Country musicians have always broached controversial topics in song, like birth control and domestic violence, drawing ire and attracting more ears in equal measure. Russell’s spin on the love story folds in the trauma of abuse and centers a Black queer woman at its center.
“That’s the alchemy of music — you write these things that are personal to you, but once you release them into the world, they take on their own life depending on the listener and the listener’s experience,” Russell said.
The queer future of country
Peck, whose second album, “Bronco,” releases April 8, demurs when asked whether he thinks he’s the future of country. He said he wants to see country music gatekeepers (which, Hubbs said, include the recording industry and radio) open more doors for artists with something new to say about familiar tropes.
“I hope that the spirit in which I exist in country music continues to be the future of country music,” Peck said. “I get so excited when there’s somebody with a totally different perspective making country music — that thrills me so much.”
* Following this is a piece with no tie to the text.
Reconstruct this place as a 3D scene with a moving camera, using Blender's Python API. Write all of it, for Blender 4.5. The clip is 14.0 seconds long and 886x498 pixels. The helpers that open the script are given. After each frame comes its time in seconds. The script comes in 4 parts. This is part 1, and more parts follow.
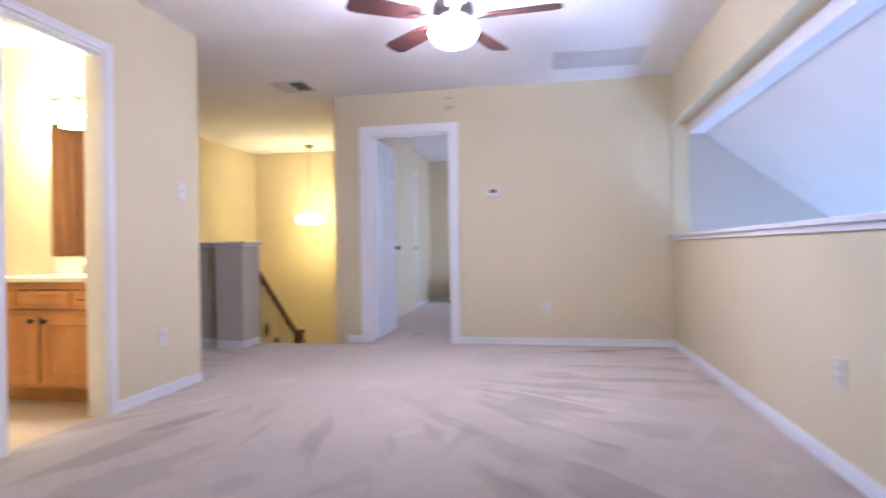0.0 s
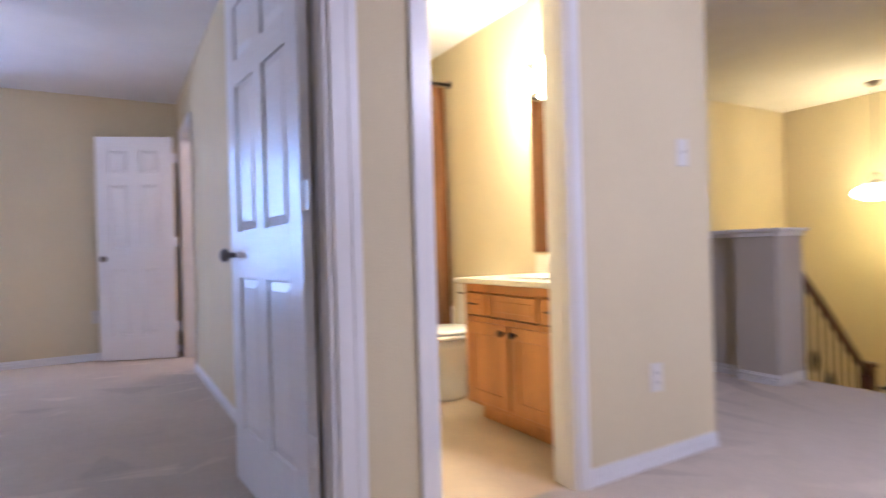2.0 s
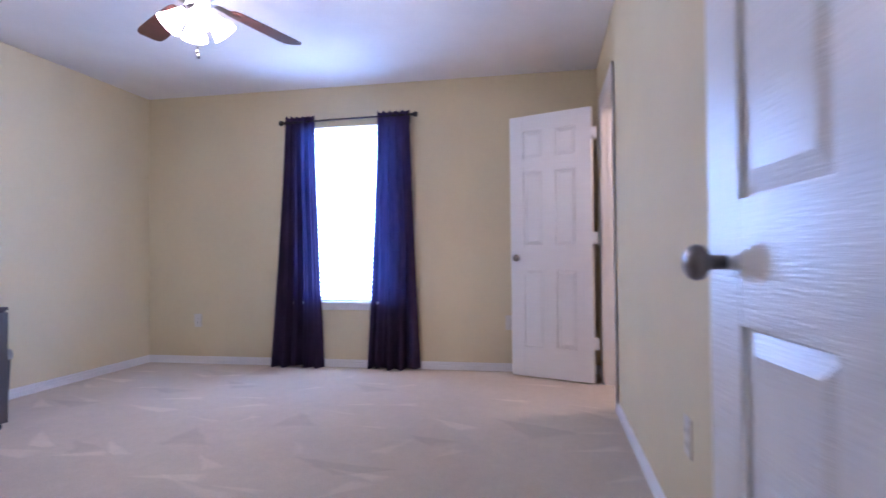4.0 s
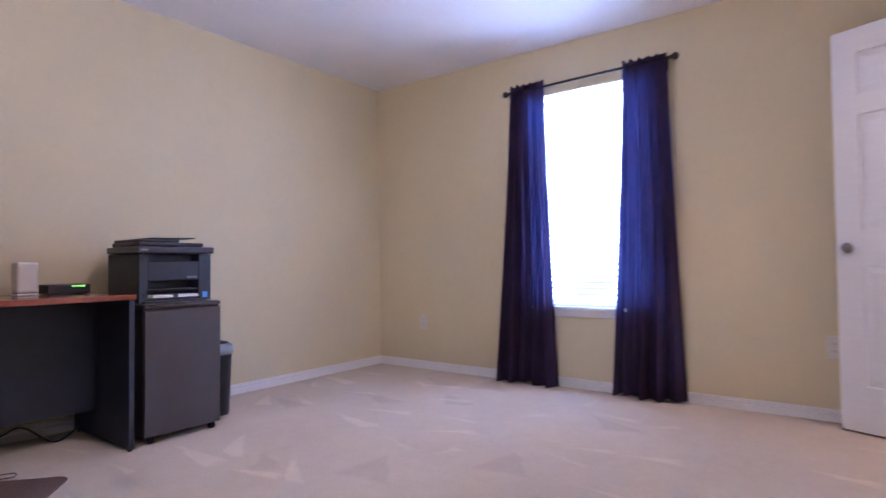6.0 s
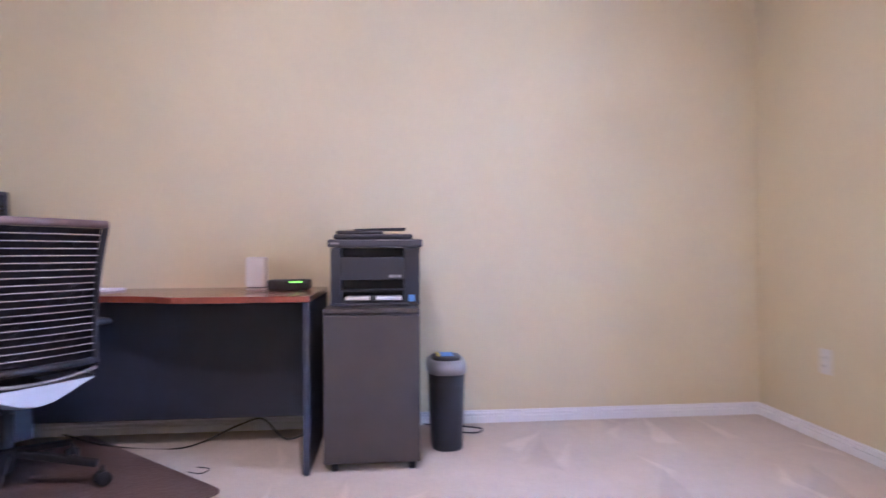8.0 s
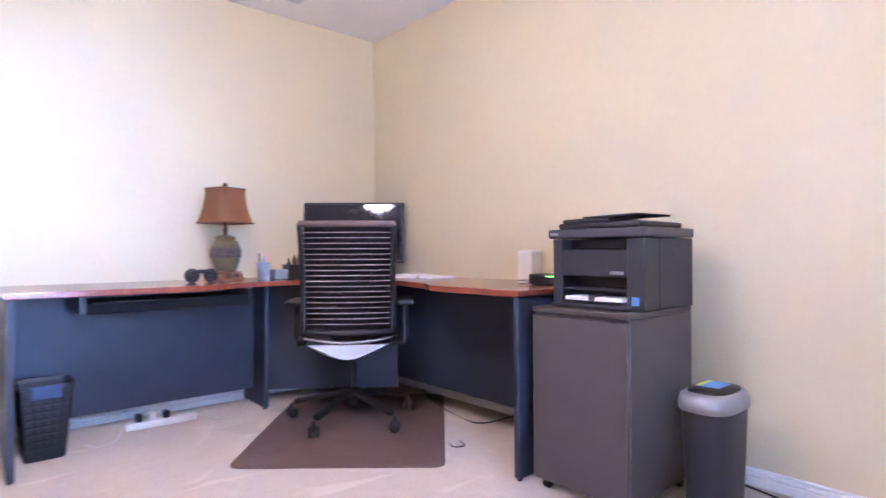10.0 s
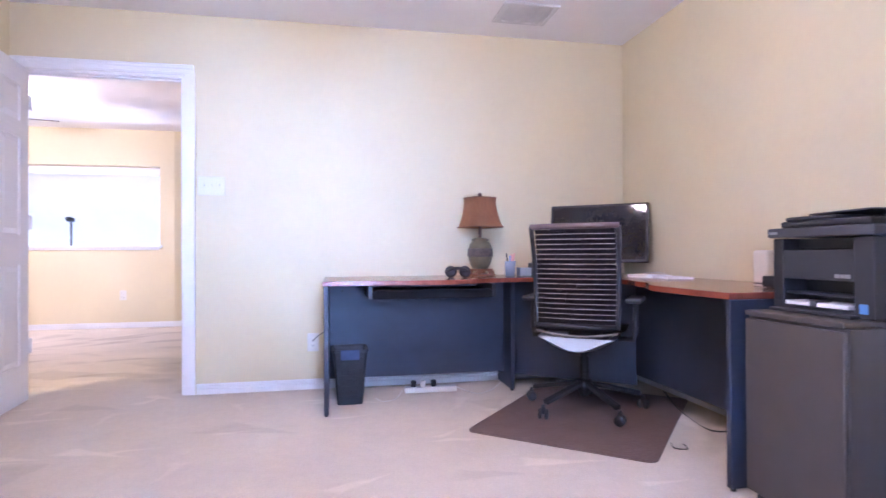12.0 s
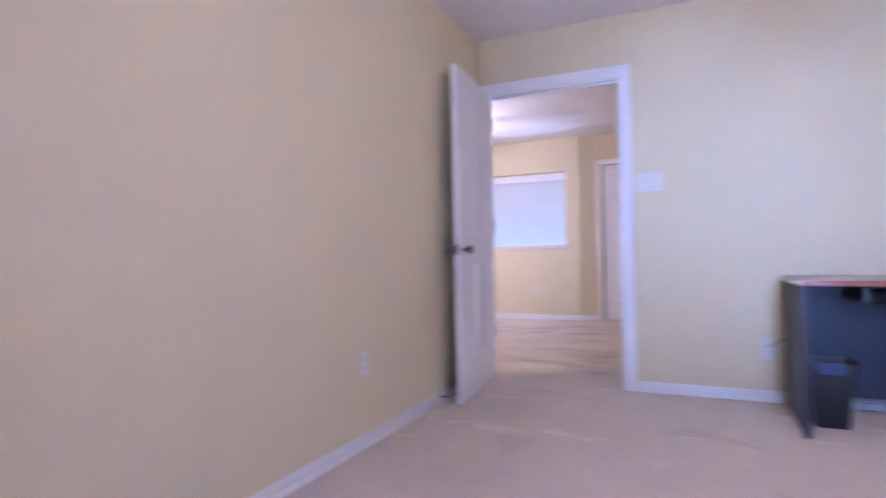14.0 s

Russell said continuing to mute voices from queer country artists and performers of color will only hurt the industry in the long run.
“They’re just leaving so many people out of the narrative,” she said of the mainstream country music industry. “I think it renders their interpretation of country music less and less relevant.”
Haggerty, despite his love of being onstage, isn’t one for fame. He views Lavender Country as a “revolutionary obligation” he’s bound to, now that he’s finally got a platform and a willing audience for his songs about racism, homophobia and the faultlines in American society.
“I get to use my hambone-edness to foment social change and struggle for a better world,” he said of his unlikely career. “The very thing that sank me in the first place is the very thing that jettisoned me into this position.”